» Provided data
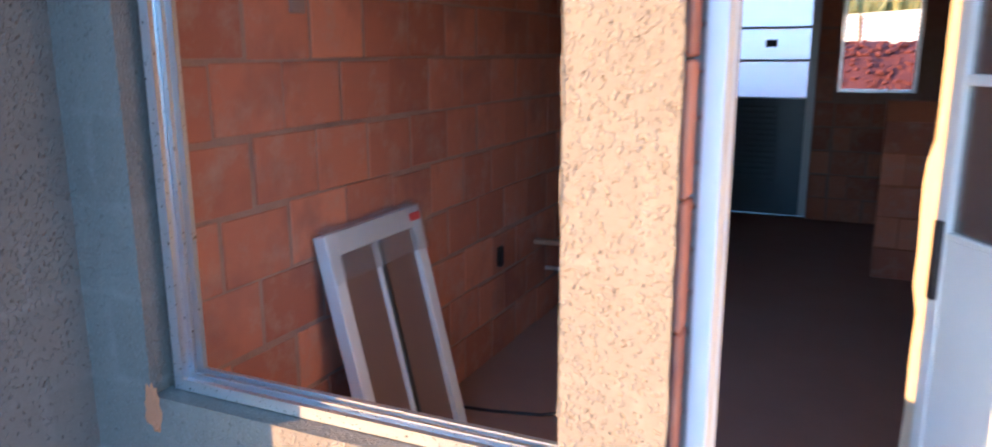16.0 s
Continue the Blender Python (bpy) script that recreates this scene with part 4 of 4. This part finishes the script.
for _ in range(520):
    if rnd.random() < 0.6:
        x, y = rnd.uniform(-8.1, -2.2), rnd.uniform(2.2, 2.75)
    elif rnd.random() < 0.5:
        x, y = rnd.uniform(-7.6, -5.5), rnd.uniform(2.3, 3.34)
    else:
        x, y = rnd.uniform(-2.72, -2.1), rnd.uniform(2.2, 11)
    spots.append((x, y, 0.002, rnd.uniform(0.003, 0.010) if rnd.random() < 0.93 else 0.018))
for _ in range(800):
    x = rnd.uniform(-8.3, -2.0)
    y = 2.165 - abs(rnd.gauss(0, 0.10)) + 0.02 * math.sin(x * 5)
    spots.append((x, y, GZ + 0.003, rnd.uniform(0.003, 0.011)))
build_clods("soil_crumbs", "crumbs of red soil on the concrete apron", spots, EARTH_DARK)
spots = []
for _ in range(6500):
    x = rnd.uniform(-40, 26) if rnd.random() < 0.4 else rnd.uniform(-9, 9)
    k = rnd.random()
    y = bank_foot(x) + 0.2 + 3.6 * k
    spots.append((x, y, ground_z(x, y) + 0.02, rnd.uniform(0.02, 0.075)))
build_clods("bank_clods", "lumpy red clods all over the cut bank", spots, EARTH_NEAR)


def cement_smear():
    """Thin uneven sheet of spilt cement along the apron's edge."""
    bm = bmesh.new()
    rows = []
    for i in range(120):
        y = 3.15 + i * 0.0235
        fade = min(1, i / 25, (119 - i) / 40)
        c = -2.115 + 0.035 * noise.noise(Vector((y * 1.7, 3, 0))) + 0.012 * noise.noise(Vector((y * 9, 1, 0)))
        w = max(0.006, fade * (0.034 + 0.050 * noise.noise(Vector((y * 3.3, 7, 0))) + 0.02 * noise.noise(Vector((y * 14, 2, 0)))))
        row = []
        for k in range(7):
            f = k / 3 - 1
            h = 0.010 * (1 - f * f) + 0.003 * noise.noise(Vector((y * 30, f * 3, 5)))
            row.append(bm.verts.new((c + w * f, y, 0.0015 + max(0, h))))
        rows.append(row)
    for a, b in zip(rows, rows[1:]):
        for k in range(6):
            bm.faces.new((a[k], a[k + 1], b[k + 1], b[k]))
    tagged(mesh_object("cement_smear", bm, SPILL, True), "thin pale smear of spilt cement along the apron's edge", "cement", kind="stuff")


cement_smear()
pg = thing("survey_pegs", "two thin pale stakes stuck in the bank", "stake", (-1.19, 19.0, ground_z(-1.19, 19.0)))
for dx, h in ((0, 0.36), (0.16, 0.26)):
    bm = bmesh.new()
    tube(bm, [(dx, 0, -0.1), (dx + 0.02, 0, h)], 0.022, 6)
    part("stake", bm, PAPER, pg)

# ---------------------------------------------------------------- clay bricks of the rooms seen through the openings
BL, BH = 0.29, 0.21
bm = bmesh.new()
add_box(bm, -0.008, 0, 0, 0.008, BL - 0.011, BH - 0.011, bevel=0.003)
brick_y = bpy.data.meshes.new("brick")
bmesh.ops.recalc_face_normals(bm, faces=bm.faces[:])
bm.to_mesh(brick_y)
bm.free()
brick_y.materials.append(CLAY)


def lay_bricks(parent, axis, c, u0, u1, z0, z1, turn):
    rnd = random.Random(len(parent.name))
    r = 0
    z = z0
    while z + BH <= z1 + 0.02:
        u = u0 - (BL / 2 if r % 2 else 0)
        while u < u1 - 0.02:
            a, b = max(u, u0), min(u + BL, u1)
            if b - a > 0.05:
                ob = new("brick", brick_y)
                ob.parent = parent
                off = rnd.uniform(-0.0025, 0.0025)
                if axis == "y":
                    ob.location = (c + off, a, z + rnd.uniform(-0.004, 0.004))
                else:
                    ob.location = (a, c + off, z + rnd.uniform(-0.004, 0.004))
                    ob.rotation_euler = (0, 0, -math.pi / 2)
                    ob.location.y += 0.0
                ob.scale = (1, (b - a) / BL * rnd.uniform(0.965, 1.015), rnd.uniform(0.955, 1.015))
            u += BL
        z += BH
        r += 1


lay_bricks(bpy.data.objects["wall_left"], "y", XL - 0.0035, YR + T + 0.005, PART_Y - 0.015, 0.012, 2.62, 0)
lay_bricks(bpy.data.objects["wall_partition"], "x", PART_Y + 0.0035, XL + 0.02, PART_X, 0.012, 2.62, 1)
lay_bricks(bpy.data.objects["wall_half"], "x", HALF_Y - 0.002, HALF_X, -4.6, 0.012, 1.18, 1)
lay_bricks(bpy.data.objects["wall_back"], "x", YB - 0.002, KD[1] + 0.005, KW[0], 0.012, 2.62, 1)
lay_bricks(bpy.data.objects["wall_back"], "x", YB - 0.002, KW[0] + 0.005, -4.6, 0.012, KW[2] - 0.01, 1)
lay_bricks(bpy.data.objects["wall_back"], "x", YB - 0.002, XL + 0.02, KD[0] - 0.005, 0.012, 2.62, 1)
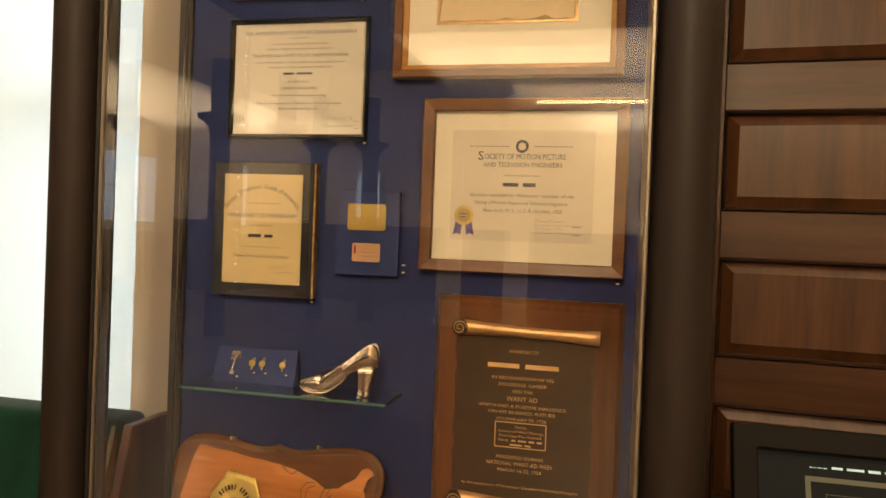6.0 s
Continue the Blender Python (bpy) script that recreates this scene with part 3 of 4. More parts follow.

» Task brief
Leave every image out, and retype the material exactly.

» Exercise response
16.0 s
Continue the Blender Python (bpy) script that recreates this scene with part 4 of 4. This part finishes the script.
for _ in range(520):
    if rnd.random() < 0.6:
        x, y = rnd.uniform(-8.1, -2.2), rnd.uniform(2.2, 2.75)
    elif rnd.random() < 0.5:
        x, y = rnd.uniform(-7.6, -5.5), rnd.uniform(2.3, 3.34)
    else:
        x, y = rnd.uniform(-2.72, -2.1), rnd.uniform(2.2, 11)
    spots.append((x, y, 0.002, rnd.uniform(0.003, 0.010) if rnd.random() < 0.93 else 0.018))
for _ in range(800):
    x = rnd.uniform(-8.3, -2.0)
    y = 2.165 - abs(rnd.gauss(0, 0.10)) + 0.02 * math.sin(x * 5)
    spots.append((x, y, GZ + 0.003, rnd.uniform(0.003, 0.011)))
build_clods("soil_crumbs", "crumbs of red soil on the concrete apron", spots, EARTH_DARK)
spots = []
for _ in range(6500):
    x = rnd.uniform(-40, 26) if rnd.random() < 0.4 else rnd.uniform(-9, 9)
    k = rnd.random()
    y = bank_foot(x) + 0.2 + 3.6 * k
    spots.append((x, y, ground_z(x, y) + 0.02, rnd.uniform(0.02, 0.075)))
build_clods("bank_clods", "lumpy red clods all over the cut bank", spots, EARTH_NEAR)


def cement_smear():
    """Thin uneven sheet of spilt cement along the apron's edge."""
    bm = bmesh.new()
    rows = []
    for i in range(120):
        y = 3.15 + i * 0.0235
        fade = min(1, i / 25, (119 - i) / 40)
        c = -2.115 + 0.035 * noise.noise(Vector((y * 1.7, 3, 0))) + 0.012 * noise.noise(Vector((y * 9, 1, 0)))
        w = max(0.006, fade * (0.034 + 0.050 * noise.noise(Vector((y * 3.3, 7, 0))) + 0.02 * noise.noise(Vector((y * 14, 2, 0)))))
        row = []
        for k in range(7):
            f = k / 3 - 1
            h = 0.010 * (1 - f * f) + 0.003 * noise.noise(Vector((y * 30, f * 3, 5)))
            row.append(bm.verts.new((c + w * f, y, 0.0015 + max(0, h))))
        rows.append(row)
    for a, b in zip(rows, rows[1:]):
        for k in range(6):
            bm.faces.new((a[k], a[k + 1], b[k + 1], b[k]))
    tagged(mesh_object("cement_smear", bm, SPILL, True), "thin pale smear of spilt cement along the apron's edge", "cement", kind="stuff")


cement_smear()
pg = thing("survey_pegs", "two thin pale stakes stuck in the bank", "stake", (-1.19, 19.0, ground_z(-1.19, 19.0)))
for dx, h in ((0, 0.36), (0.16, 0.26)):
    bm = bmesh.new()
    tube(bm, [(dx, 0, -0.1), (dx + 0.02, 0, h)], 0.022, 6)
    part("stake", bm, PAPER, pg)

# ---------------------------------------------------------------- clay bricks of the rooms seen through the openings
BL, BH = 0.29, 0.21
bm = bmesh.new()
add_box(bm, -0.008, 0, 0, 0.008, BL - 0.011, BH - 0.011, bevel=0.003)
brick_y = bpy.data.meshes.new("brick")
bmesh.ops.recalc_face_normals(bm, faces=bm.faces[:])
bm.to_mesh(brick_y)
bm.free()
brick_y.materials.append(CLAY)


def lay_bricks(parent, axis, c, u0, u1, z0, z1, turn):
    rnd = random.Random(len(parent.name))
    r = 0
    z = z0
    while z + BH <= z1 + 0.02:
        u = u0 - (BL / 2 if r % 2 else 0)
        while u < u1 - 0.02:
            a, b = max(u, u0), min(u + BL, u1)
            if b - a > 0.05:
                ob = new("brick", brick_y)
                ob.parent = parent
                off = rnd.uniform(-0.0025, 0.0025)
                if axis == "y":
                    ob.location = (c + off, a, z + rnd.uniform(-0.004, 0.004))
                else:
                    ob.location = (a, c + off, z + rnd.uniform(-0.004, 0.004))
                    ob.rotation_euler = (0, 0, -math.pi / 2)
                    ob.location.y += 0.0
                ob.scale = (1, (b - a) / BL * rnd.uniform(0.965, 1.015), rnd.uniform(0.955, 1.015))
            u += BL
        z += BH
        r += 1


lay_bricks(bpy.data.objects["wall_left"], "y", XL - 0.0035, YR + T + 0.005, PART_Y - 0.015, 0.012, 2.62, 0)
lay_bricks(bpy.data.objects["wall_partition"], "x", PART_Y + 0.0035, XL + 0.02, PART_X, 0.012, 2.62, 1)
lay_bricks(bpy.data.objects["wall_half"], "x", HALF_Y - 0.002, HALF_X, -4.6, 0.012, 1.18, 1)
lay_bricks(bpy.data.objects["wall_back"], "x", YB - 0.002, KD[1] + 0.005, KW[0], 0.012, 2.62, 1)
lay_bricks(bpy.data.objects["wall_back"], "x", YB - 0.002, KW[0] + 0.005, -4.6, 0.012, KW[2] - 0.01, 1)
lay_bricks(bpy.data.objects["wall_back"], "x", YB - 0.002, XL + 0.02, KD[0] - 0.005, 0.012, 2.62, 1)
6.0 s
Continue the Blender Python (bpy) script that recreates this scene with part 3 of 4. More parts follow.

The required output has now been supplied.